Several off-stage characters are portrayed as participating in telephone conversation with Mickey while Mickey is in his private office whose voices are not heard during the play, but only inferred by Mickey's interaction with them while speaking into his telephone on stage.

==Production==
The play began previews on Broadway at the Gerald Schoenfeld Theatre on October 21, 2015 with the official opening originally scheduled for November 19. On November 9, 2015, the producers announced that the official opening was moved to December 4, 2015, stating "The move allows the creative team additional time to work on the play before its world premiere." The play opened on December 4, 2015 in a limited engagement for 97 performances.

Al Pacino plays billionaire "Mickey Ross" and Christopher Denham plays his assistant "Carson" in the two-character play. The play is directed by Pam MacKinnon, with scenery by Derek McLane, lighting by Russell H. Champa and costumes by Jess Goldstein.

Pacino said of his character and the play: "...'one of the most daunting and challenging roles I've been given to explore onstage. It's a special gift to originate a role in the theatre, especially written by such a formidable writer, and I haven't done that in a long, long time...' "

On January 21, 2016, Playbill reported that the producer of the play Jeffrey Richards summarized the short-run on Broadway stating: "It’s been ultimately very rewarding because of the work that’s been done during the actual run of the play. The ending has been changed by the playwright, and the audiences have embraced it recently, which has been very encouraging."

==Reception==
Critical reception for China Doll has been largely negative. Michael Riedel, theatre columnist for the New York Post called it a "terrible new play"... "Preview audiences are having none of it. The exodus at intermission is practically a stampede, and sources say some have angrily demanded refunds."

After a retooling of the play, the December 2015 review in The New York Times said "One of the biggest problems (though not the only one) in comprehending China Doll is that Mr. Pacino's lurching, stammering performance is not easy to follow in terms of content, character or subtext. There has been more than enough evidence in the past to certify that Mr. Pacino is a bona fide genius, so let's assume that there are reasons for what he's doing here."

In January 2016 review of the play, PopMatters magazine wrote "For all of its follies, China Doll, which has a limited run at Manhattan's Gerald Schoenfeld Theatre, is unlike anything Mamet has written before", and "In the abstract China Doll sounds like a rigorous but doable challenge; in performance, the play outstays its welcome. This two scene and nearly two hour play has, at most, enough dramatic momentum for one act."

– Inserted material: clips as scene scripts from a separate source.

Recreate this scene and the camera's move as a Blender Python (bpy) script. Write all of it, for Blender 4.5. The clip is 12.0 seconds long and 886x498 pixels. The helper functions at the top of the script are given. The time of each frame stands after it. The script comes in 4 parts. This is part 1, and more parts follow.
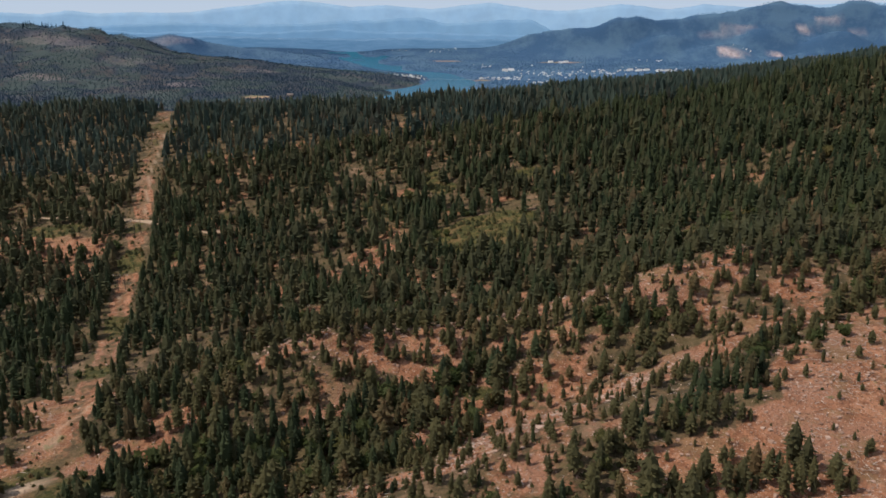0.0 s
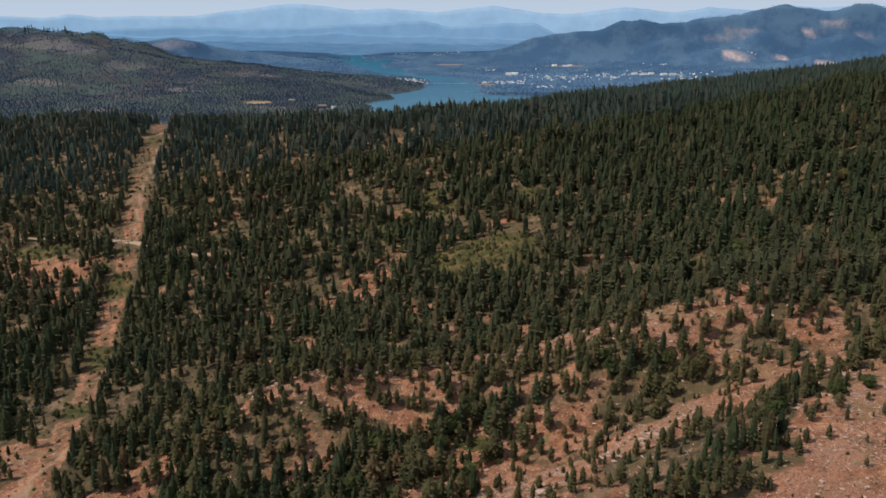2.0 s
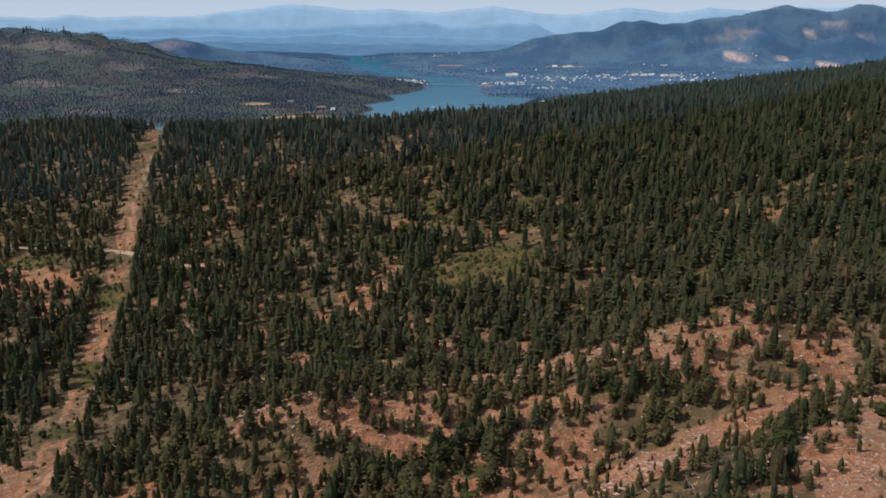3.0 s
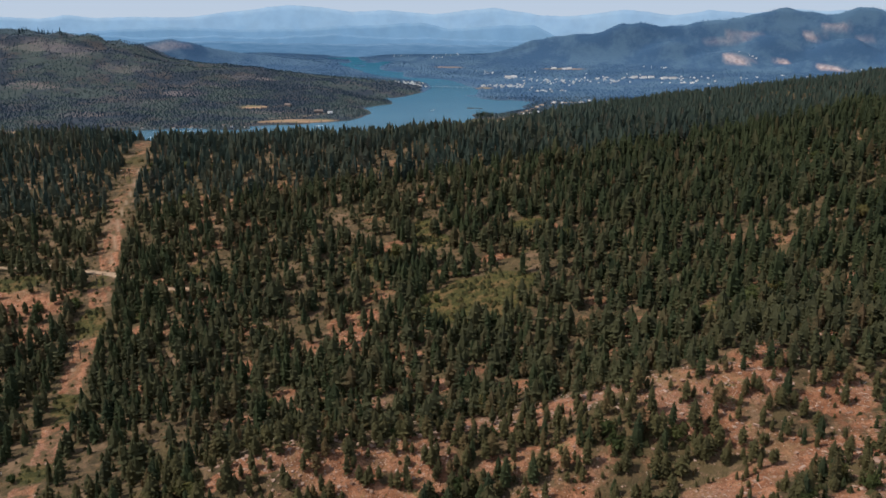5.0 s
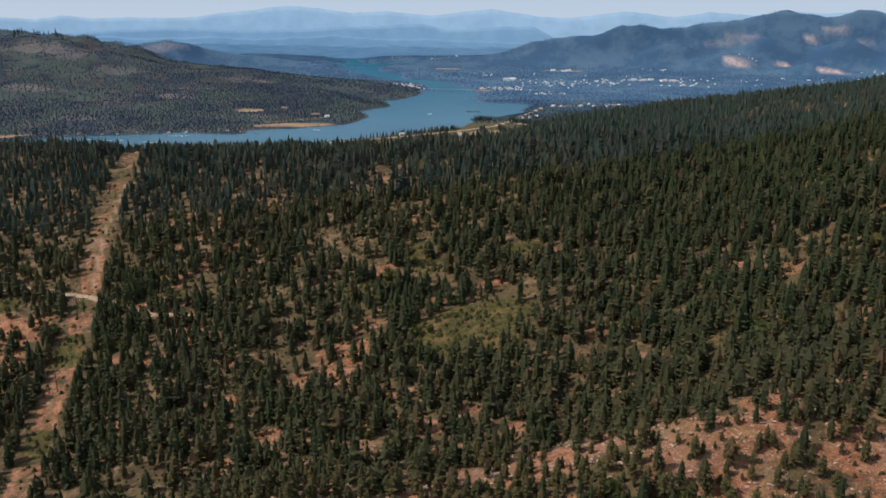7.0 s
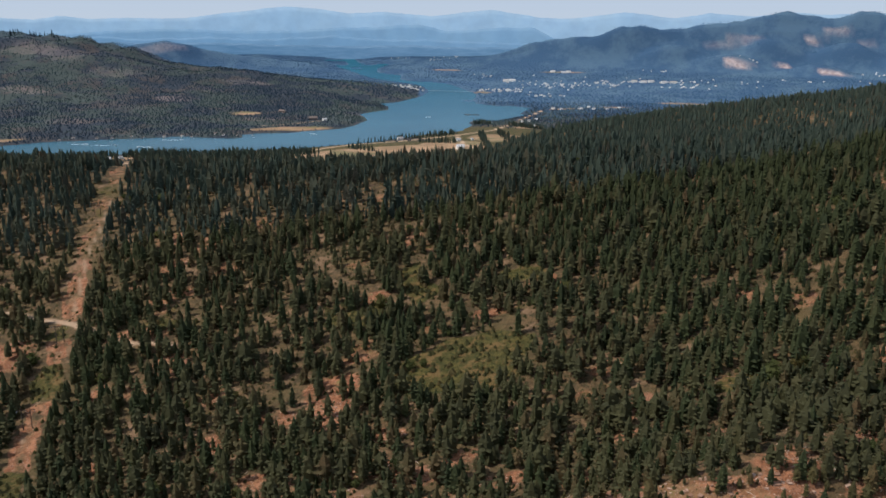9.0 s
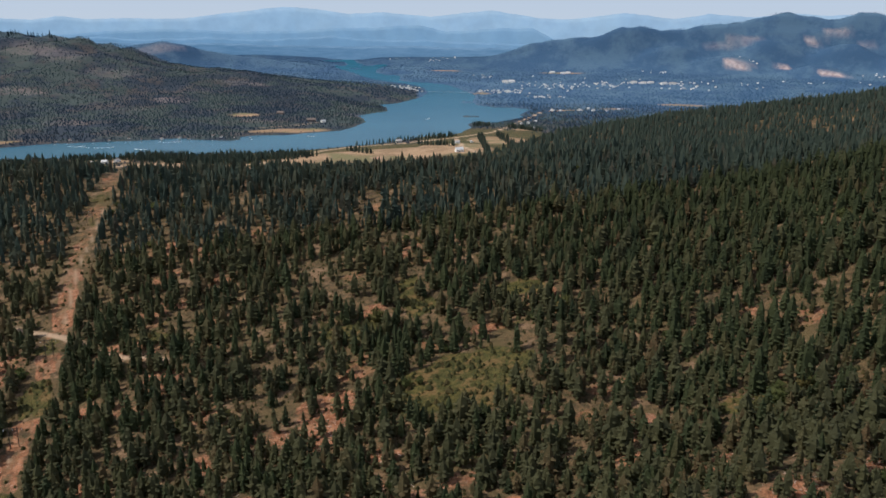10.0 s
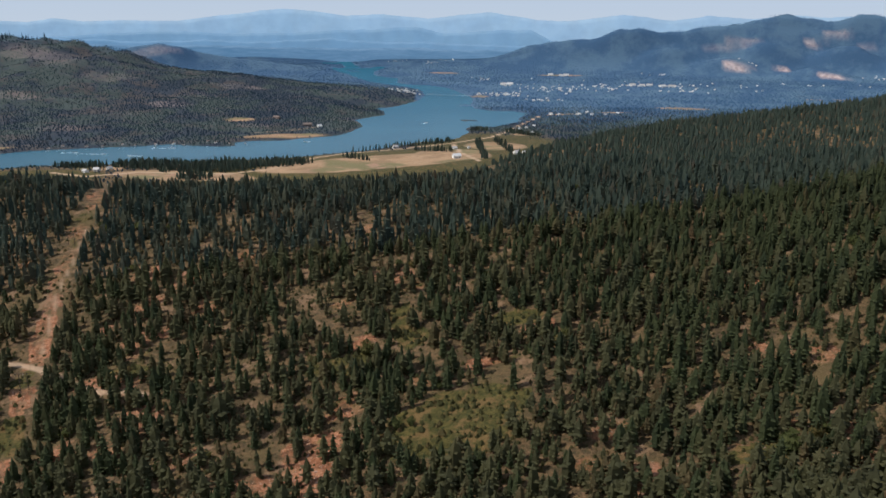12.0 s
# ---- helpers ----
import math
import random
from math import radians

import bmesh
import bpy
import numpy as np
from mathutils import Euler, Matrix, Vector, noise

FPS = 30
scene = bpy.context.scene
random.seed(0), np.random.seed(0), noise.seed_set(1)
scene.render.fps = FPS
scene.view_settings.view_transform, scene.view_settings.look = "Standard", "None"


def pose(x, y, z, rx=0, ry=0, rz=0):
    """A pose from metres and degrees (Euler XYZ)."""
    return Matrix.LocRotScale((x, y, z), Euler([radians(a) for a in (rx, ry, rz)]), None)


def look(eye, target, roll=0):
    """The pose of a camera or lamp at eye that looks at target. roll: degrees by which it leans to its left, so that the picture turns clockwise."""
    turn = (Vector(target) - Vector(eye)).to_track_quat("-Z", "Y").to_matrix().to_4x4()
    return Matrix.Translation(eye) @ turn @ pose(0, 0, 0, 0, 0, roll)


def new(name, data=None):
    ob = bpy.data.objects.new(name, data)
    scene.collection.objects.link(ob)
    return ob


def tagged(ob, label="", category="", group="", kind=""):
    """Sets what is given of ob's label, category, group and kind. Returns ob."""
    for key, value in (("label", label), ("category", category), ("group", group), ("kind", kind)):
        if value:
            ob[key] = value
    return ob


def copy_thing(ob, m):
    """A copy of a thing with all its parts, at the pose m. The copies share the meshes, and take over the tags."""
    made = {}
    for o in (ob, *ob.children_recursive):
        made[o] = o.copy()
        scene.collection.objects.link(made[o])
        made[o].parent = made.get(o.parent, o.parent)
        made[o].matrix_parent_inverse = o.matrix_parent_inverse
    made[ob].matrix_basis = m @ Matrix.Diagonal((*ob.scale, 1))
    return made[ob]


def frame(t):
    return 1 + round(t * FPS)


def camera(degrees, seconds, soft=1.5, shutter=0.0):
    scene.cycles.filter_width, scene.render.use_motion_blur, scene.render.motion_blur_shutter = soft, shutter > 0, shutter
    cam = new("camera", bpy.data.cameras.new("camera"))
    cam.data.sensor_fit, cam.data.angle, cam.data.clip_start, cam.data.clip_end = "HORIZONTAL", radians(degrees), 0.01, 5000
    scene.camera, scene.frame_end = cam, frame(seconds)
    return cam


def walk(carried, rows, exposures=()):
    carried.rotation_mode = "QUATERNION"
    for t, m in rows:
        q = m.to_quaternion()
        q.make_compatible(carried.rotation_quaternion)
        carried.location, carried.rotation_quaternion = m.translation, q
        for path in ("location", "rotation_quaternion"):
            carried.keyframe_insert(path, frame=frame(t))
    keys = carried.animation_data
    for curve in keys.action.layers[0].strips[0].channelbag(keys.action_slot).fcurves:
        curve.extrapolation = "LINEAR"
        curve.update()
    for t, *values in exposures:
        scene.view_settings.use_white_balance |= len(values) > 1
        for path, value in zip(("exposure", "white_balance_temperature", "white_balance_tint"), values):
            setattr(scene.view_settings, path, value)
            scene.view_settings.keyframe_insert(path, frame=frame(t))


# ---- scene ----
cam = camera(58.8, 12.0, soft=1.6)
METRES, EYE, TILT, LEAN, TURN = 150.0, 200.0, -15.3, 0.0, 0.0
ROWS = [
    (0.0, 0.0, 0.0, 0.0, 0.0, 0.0, -0.0),
    (0.5, 0.0066, 0.0322, 0.0242, 0.13, 0.05, 0.02),
    (1.0, 0.0126, 0.064, 0.0484, 0.21, 0.1, 0.03),
    (1.5, 0.018, 0.0965, 0.0728, 0.25, 0.12, 0.01),
    (2.0, 0.0224, 0.1287, 0.0974, 0.28, 0.12, -0.03),
    (2.5, 0.0272, 0.1639, 0.1239, 0.29, 0.11, -0.06),
    (3.0, 0.0316, 0.194, 0.1468, 0.29, 0.1, -0.07),
    (5.0, 0.0483, 0.3234, 0.2464, 0.2, 0.09, -0.21),
    (5.5, 0.0529, 0.3586, 0.2737, 0.16, 0.08, -0.25),
    (6.0, 0.056, 0.3908, 0.299, 0.11, 0.06, -0.28),
    (6.5, 0.06, 0.4211, 0.3225, 0.13, 0.05, -0.31),
    (7.0, 0.0637, 0.454, 0.3481, 0.1, 0.07, -0.34),
    (9.0, 0.082, 0.5872, 0.4545, 0.07, 0.0, -0.39),
    (9.5, 0.0858, 0.6174, 0.4786, 0.05, -0.01, -0.41),
    (10.0, 0.0893, 0.6495, 0.5044, 0.02, -0.02, -0.43),
    (10.5, 0.0942, 0.6835, 0.5297, 0.01, -0.02, -0.42),
    (11.0, 0.0985, 0.716, 0.5555, -0.01, -0.03, -0.42),
    (11.5, 0.1034, 0.749, 0.5812, -0.05, -0.01, -0.4),
    (12.0, 0.1082, 0.7848, 0.6099, -0.08, -0.01, -0.38),
]
walk(cam, [(t, pose(0, 0, EYE, TILT, LEAN, TURN) @ pose(METRES * x, METRES * y, METRES * z, 90 + pitch, roll, yaw)) for t, x, y, z, yaw, pitch, roll in ROWS], [(0, 0.82), (12, 0.82)])

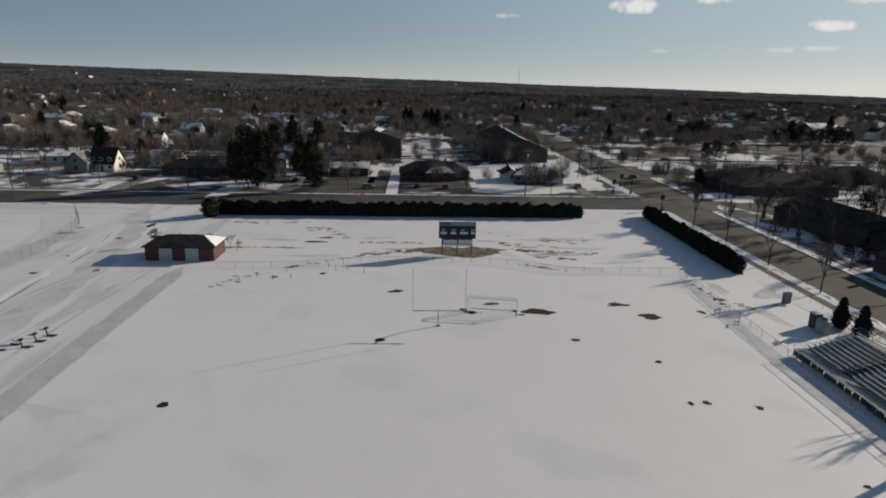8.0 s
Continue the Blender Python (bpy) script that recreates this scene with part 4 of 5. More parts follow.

Variety magazine in May 2016 summarized China Doll as having suffered from "bad-buzz" media coverage once plans for Mamet's new 2017 play were announced stating: "David Mamet's first play following the bad-buzz magnet China Doll has been added to the 2016–17 season at the Atlantic Theater Company, the Off Broadway troupe that Mamet co-founded... Details are scarce on the latest from Mamet, whose Broadway outing China Doll stirred up controversy and crummy word of mouth earlier this season but still turned a profit. The untitled new play, to be directed by Atlantic artistic director Neil Pepe, is described as written 'specifically for Atlantic’s ensemble,' and will run February through April on the theater's mainstage, with exact dates to be set."